In other periods of our life, we have skirted this issue by me leaving for church meetings on my own with the kids, and Terence following later. But now, with the chapel so far from our house, it's much more expensive to drive two cars just so I can get there fifteen minutes before my husband.

Any advice? How would you handle this situation if you were me? Should I just let it go? If I should, how do I go about not caring that I'm late?

Comments

Stefanie said…
Good luck with that one. My sister says she read somewhere that a healthy marriage has seven irreconcilable differences. But they truly are annoying. For me, being late is embarrassing. I feel stupid drawing attention to myself as I find a seat, while everyone else is already seated. But that doesn't mean that I'm always organized enough to make it there on time. I don't have any advice for you. I find myself late to things a lot more than I would like...maybe I should make it a new year's resolutions.
Abby said…
I'm not sure I know how to solve this as I'm totally on your side with this. I HATE being late to things. Now, I'm not always on time for various reasons, but my own lateness makes me furious with myself. The Husband is never on time. For anything. And I hate sitting in the car waiting for his butt to get in gear.

As for being late to church and being totally OK with it? What on earth? Our church leaders (on a local and stake level) have told us time and again that being late is unacceptable. You don't waltz in when you feel like it, you get there on time. Sometimes things come up, but you do your best, not when you get around to it. Not only is your late entrance distracting to every single person in the congregation, but it shows a lack of respect for what is going on. People who are perpetually late are in a way very self-absorbed in that they don't believe they're affecting anyone else, or if they are, those other people can live with it. I've never understood that. And I've argued about this very thing with my own spouse (and I'm getting worked up now just thinking about it) so I'm afraid I'm totally useless.
Ashlie Dalton said…
I agree with you Heidi. It is one thing to occasionally be late but it is definitely something that should be avoided if possible.
This is what I would say to him if I were you (though I'm betting you've probably already said this to him): "I understand you don't want to feel rushed and stress about being on time, but it is important to me to be on time to church." Maybe he could just get up 15 minutes earlier or whatever it takes for him to not feel rushed and stressed about getting there on time.
Good luck!
Kaycee said…
I wished I had some advice, because I need to some too.

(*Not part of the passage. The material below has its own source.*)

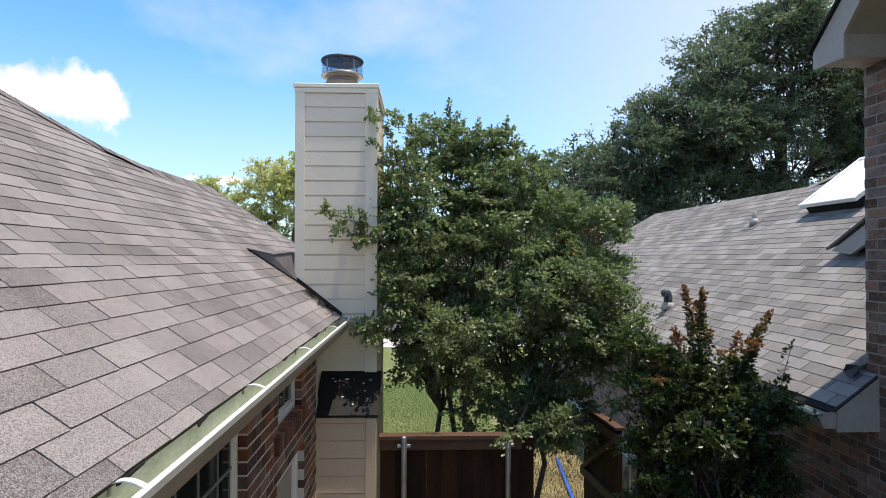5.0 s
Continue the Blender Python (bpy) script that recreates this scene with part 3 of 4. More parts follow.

I am the Queen of being late to everything! I don't know what it is, but I am. Church included. Both Robby and I are late to every thing. I wish I wasn't. I need to be more organized and not procrastinate on getting ready.
Vera said…
One thing we did to try to get to church on time with 7 kids, including 4 teenage girls, is we always tried to meet for scripture and prayer 15 min. before we had to leave. No matter what time church started. So if we needed to be at church at 9:00 we always met at 8:30. Most of the time we weren't together in time for scriptures, but it got us together enough to have family prayer. We always tried to be on time or early. I remember one time when we were late, the Stake President was visiting and gave a talk on being on time. I was horrified as we were usually on-time, except this one day. We also found that sitting right up front 2nd or 3rd row our kids were more reverent, with less distractions. If nothing else get Terrance to compromise. On time 3 out of 4 weeks, or something like that. Disscuss and let him know this is very important to you, another thing is as your kids grow it won't be long until you have teenage boys who need to be there in time to prepare and pass the sacrament, teaching them now makes it a no brainer later. Good Luck, this is a challenge all large families deal with.
mom said…
Okay, I am going to weigh in on this one---Not just because I am part of the house you grew up in---

In my expereince, being late is often not so much about organization or procrastination but a way to control situations or others. Many times this is a subconscious response developed very young when many of us have no control over difficult situations. It becomes habitual as we practice it year after year. It is a difficult habit to break but it can be done. In this situation I don't believe you are likely to have much success until Terence choses to be in control by being on time to church. With church, there could be the issue of establishment authority as well. Enough psychology. Good luck with that one....
VKMyers said…
Wow. I wonder if Clayton and your hubby are long lost brothers. We have the same problem. Church, appointments, dinner with family. It drives me nuts. He's been trying a little harder now that church isn't at 9am, but if he is involved, we are always late for appointments. It annoys me when the doctor or whoever is running behind so I don't want them to have to wait on me (which is rarely the case, but...). I think it is simply a matter of respect.

One thing to tell TJ is that we have been asked on several occasions from several sources to be in our seats 10 minutes early so that we can prepare for the sacrament and so that we don't drive away the spirit. I don't know if it will help, but you can give it a shot.

And if you find anything that works, PLEASE let me know!
Anonymous said…
Gosh, you've really gotten a lot of good advice and caused us all to do a little soul-searching at the same time. I think a lot of couples have this problem. I've always felt it was RUDE when people were late. It disrupts the meeting (or whatever gathering), inconveniences everyone else, and is a selfish habit to get into...(totally thinking of one's self and not others). There are always times when you can't be, but I think you should ALWAYS try to be on time. There ought to be a way you could "love" him into it. ha ha
The Hatch's said…
I say get ready as usual. If her is slacking and running behind tell him you are leaving at a certain time. Then proceed to have all car keys with you. If he misses the bus then he'll know your aren't messing around. I think that it will light a fire under his butt for the next time.
The Hatch's said…
BTW Terence was ALWAYS on time when we were in the singles ward. What's up with that. Even if he was getting a ride with someone else he was able to be ready in time for them to pick him up. I say no excuse. You tell him I said that. :)
kristi said…
Can we all squeeze in out car and leave Terrance and Nic to come together?
Nic drives me NUTS! We have to leave early for him to prep sacrament and we are ALWAYS waiting on him - usually sitting in the car waiting. I try and tell him how inconsiderate it is when he's the one that needs to be there 45 mins early and not us!